Apotheosis is most commonly used to refer to the Roman pagan process whereby an Emperor was made into or recognized as a deity. Some Roman emperors underwent apotheosis upon their deaths. The process involved the creation of a waxen image of the emperor sitting in state, adorned with rich raiments and jewelry for a period of days, after which it would be burnt.
The apotheosis of an Emperor was an essentially political act performed by the dead emperor's successor. The tradition began with the declaration by the Senate of Julius Caesar's deification after his assassination in 44 BC, an act that shocked the urbane opinion of the Roman elite. When Augustus died 58 years later, he received similar honors, thus setting the pattern for future emperors. The aims of the act were to reinforce the majesty of the imperial office, and, more immediately, to associate the current emperor with a well-regarded predecessor. For instance, when Septimius Severus overthrew Didius Julianus to gain power in AD 193, he arranged the apotheosis of Pertinax, who had ruled before Julianus. This allowed Severus to present himself as the heir and successor to Pertinax, though the two were not related.
Apotheosis was not an automatic process, at least in the early empire. Emperors who were not fondly remembered, or who were disliked by their succesors, were generally not deified. For instance, Caligula and Nero, who were both regarded by many contemporaries as tyrants and whose reigns ended violently, were not regarded as gods after their deaths.
Emperors who had been deified were referred to with the word 'divus' before their names. Thus, Claudius was called 'divus Claudius.' This word is often rendered as 'god' (i.e., "Claudius the god") but that is something of an overtranslation; a better translation might be 'divine' (i.e., "the divine Claudius"), a somewhat softer formulation that Roman intellectuals could comfortably understand as metaphorical. In the later empire, this honor became more and more automatically associated with dead emperors, to the extent that it might just as well be understood as meaning 'late' (i.e., "the late Claudius"). The fact that 'divus' had lost much of whatever truly religious meaning it had is made clear by the fact that it was used with names of early Christian emperors after their deaths (e.g., "divus Constantinus").
As apotheosis became a part of Roman political life in the late Republic and early Empire, it began to be treated in literary contexts: In the Aeneid, Vergil depicts Aeneas' deification, saying he will be taken up to the stars of Heaven, and mentions Caesar's apotheosis.
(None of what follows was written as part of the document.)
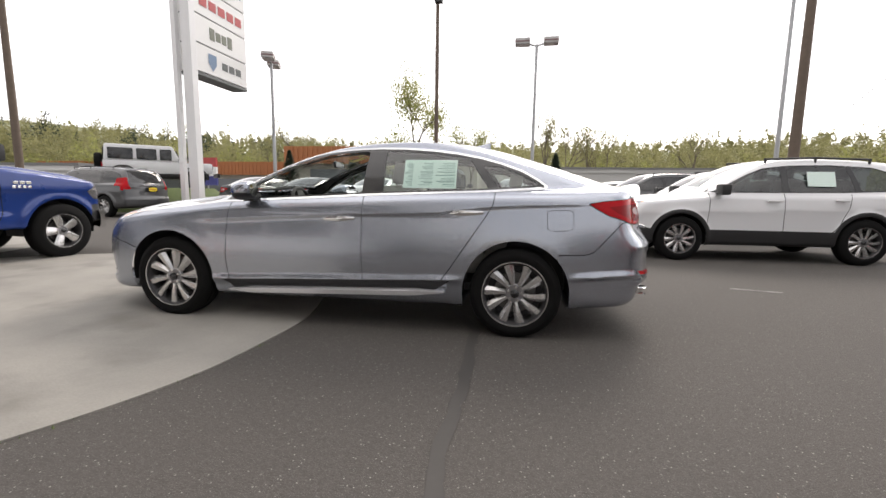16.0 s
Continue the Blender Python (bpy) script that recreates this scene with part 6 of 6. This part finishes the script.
lamp_post(9.4, -14.5, 6.55, 20, M_HEADGREY, "galvanised lot lamp post with two box heads", M_STEEL)
lamp_post(-2.1, -16.7, 7.6, -92, M_HEADGREY, "galvanised lot lamp post with two box heads", M_STEEL)
lamp_post(-13.1, 14.8, 6.5, 60, M_DARKMETAL, "dark lot lamp post with a single flat head", M_DARKMETAL, False)
lamp_post(30.0, -4.2, 7.1, 10, M_HEADGREY, "galvanised lot lamp post with two box heads", M_STEEL)
lamp_post(38.0, -3.9, 6.4, 10, M_HEADGREY, "galvanised lot lamp post with two box heads", M_STEEL)
lamp_post(26.5, -14.0, 6.2, 15, M_HEADGREY, "galvanised lot lamp post with two box heads", M_STEEL)
lamp_post(25.0, -12.0, 7.0, -60, M_DARKMETAL, "lot lamp post with a single flat head", M_STEEL, False)
lamp_post(-30.0, 20.0, 6.5, 60, M_DARKMETAL, "dark lot lamp post with a single flat head", M_DARKMETAL, False)


def utility_pole(x, y, h, heading, lean, label, r=0.15, arms=1):
    ob = thing("utility_pole", label, "utility pole")
    bm = bmesh.new()
    bm_tube(bm, (0, 0, -0.1), (lean * h, 0, h), r, r * 0.7, 14)
    part("pole_shaft", bm, M_WOODPOLE, ob, smooth=50)
    for i in range(arms):
        bm = bmesh.new()
        z = h - 0.5 - 1.2 * i
        bm_box(bm, (lean * h - 0.05, -1.15, z - 0.06), (lean * h + 0.05, 1.15, z + 0.06), 0.01)
        part("crossarm", bm, M_WOODPOLE, ob)
        for yy in (-1.05, -0.5, 0.5, 1.05):
            bm = bmesh.new()
            bm_tube(bm, (lean * h, yy, z + 0.06), (lean * h, yy, z + 0.22), 0.04, 0.03, 8)
            part("insulator", bm, M_STEEL, ob)
    ob.matrix_basis = pose(x, y, 0, 0, 0, heading)
    return ob


utility_pole(21.2, -12.9, 11.6, -30, 0.0, "dark wooden utility pole with crossarm", 0.17)
utility_pole(-11.8, -14.8, 12.5, 10, 0.0, "brown wooden utility pole", 0.19)
utility_pole(2.5, -17.3, 10.2, 0, 0.0, "weathered wooden pole with a small lamp", 0.11, 0)
sp = thing("pole_lamp", "small flat lamp on top of the wooden pole", "street lamp")
bm = bmesh.new()
bm_box(bm, (2.25, -17.35, 9.72), (2.62, -17.05, 9.86), 0.03)
bm_tube(bm, (2.5, -17.22, 9.80), (2.5, -17.28, 9.84), 0.05, n=8)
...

Publius Ovidius Naso also describes Caesar's apotheosis in book XV of The Metamorphoses and looks forward to the glorification of Octavius.
The notion of apotheosis was parodied by Lucius Annaeus Seneca in his Apocolocyntosis divi Claudii (The Pumpkinification of the Emperor Claudius), in which Claudius is transformed, not into a god, but into a pumpkin. This satirical work not only pokes fun at the notion that the notoriously clumsy and ill-spoken Claudius might be a deity, but also reveals a certain irreverance towards the idea of ruler cult, at least among Rome's educated classes.
Later artists have used the concept for motives ranging from real respect for the deceased (Constantino Brumidi's fresco "The Apotheosis of George Washington" on the dome of the United States Capitol Building in Washington, D.C.), to artistic comment (Salvador Dalí's Apotheosis of Homer), to comedic effect.